Australia’s marine environment is immense, constituting almost 4% of the world’s oceans, the third largest maritime jurisdiction in the world. Different laws, different governments and different sectors manage the different issues and impacts and this piecemeal and uncoordinated approach is putting at risk our unique marine environmental assets and natural resources. The threats are increasing in scale and complexity and unfortunately our management regimes are too.

Ocean management is not just about fish and ships, but about security (global, food and economic), about social and cultural well-being and planetary health. Management by sector is failing to protect our marine assets, build resilience and ensure we all benefit from healthy coasts and oceans for generations to come.

The problems may be complex and interrelated, but there is a clear solution.

This report sets out a vision for nationally integrated marine management, with strong national, regional and global leadership through a new Oceans Authority and clear framework legislation – an Oceans Act. The pathway set out in this report will enable us to overcome the barriers that have prevented us from realising the vision of integrated oceans management until now. These barriers include our failure to implement policy through clear laws, our domestic jurisdictional wrangling and lines on maps that are about historical negotiations rather than ecological systems, the failure to actively engage state and local governments in national marine policy and the lack of coordination between different ocean users and sectors, both within and beyond national jurisdiction.

From the coastal catchments to the high seas, Australians benefit from a healthy coastal and marine environment, managed sustainably. A new legal framework for ecosystem-based, integrated coastal and ocean management is needed to ensure we all benefit ecologically, economically and socially. We should not wait for another Montara oil spill disaster to pull our regulatory socks up.

The UN Sustainable Development Goals set targets for marine management with imminent deadlines. With a clear national vision, effectively coordinated, Australia can be a leader in marine management in our region and on the international stage.

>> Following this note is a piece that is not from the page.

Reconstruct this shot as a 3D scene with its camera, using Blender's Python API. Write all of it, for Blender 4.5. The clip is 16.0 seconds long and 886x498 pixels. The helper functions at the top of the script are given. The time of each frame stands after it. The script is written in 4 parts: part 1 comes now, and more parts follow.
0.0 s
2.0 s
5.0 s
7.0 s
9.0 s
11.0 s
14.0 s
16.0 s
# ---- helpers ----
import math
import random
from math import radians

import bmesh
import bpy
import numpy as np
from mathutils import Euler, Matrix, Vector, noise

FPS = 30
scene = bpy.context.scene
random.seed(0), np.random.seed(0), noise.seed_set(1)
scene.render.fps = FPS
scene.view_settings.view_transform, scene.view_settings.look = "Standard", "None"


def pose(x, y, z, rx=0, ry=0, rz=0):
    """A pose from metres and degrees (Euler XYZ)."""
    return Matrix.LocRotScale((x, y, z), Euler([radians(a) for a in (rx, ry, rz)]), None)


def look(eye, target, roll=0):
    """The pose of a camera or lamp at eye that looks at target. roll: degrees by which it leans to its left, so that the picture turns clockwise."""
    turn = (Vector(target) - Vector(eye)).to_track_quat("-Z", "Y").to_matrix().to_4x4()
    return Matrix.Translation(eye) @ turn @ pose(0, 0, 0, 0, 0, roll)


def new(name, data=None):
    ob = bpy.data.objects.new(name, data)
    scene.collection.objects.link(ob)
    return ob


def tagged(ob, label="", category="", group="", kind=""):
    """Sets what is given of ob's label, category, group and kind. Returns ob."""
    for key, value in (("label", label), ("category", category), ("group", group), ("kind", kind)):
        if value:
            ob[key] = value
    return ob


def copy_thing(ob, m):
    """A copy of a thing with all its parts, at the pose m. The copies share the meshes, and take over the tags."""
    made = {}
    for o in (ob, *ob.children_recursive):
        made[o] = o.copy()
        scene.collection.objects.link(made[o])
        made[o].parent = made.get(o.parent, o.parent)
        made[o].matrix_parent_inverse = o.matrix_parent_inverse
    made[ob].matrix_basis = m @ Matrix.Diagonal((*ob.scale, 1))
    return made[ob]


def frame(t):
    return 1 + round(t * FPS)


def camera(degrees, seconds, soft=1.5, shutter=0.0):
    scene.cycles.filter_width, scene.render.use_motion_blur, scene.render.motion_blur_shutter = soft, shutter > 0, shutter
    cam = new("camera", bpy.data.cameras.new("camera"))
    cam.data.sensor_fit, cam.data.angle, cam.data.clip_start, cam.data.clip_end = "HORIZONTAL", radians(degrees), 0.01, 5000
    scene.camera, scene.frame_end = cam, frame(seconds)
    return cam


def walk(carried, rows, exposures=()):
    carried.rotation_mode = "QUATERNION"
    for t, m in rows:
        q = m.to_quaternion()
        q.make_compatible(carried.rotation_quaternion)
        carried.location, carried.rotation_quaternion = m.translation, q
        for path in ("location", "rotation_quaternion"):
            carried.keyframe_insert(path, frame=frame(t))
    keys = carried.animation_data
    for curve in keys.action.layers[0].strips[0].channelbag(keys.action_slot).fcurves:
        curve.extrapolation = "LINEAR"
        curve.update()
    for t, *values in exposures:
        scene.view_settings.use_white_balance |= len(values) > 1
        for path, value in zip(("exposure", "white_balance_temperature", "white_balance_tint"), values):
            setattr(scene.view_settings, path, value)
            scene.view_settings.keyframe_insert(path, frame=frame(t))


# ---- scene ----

Alexia Wellbelove of HSI Australia situates this report in the context of international moves towards a new oceans treaty for conserving and sustainably using the marine biodiversity of the high seas. She writes: "It is essential that whilst these international talks are underway, Australia turns its mind to what we need to do to better coordinate concerted action to deal with all the ever more complex and severe threats to our oceans and the habitats and species they sustain. This needs to be done not only to ensure Australia plays a strong conservation role in negotiations for the new treaty but also to ensure we do the best we can at home."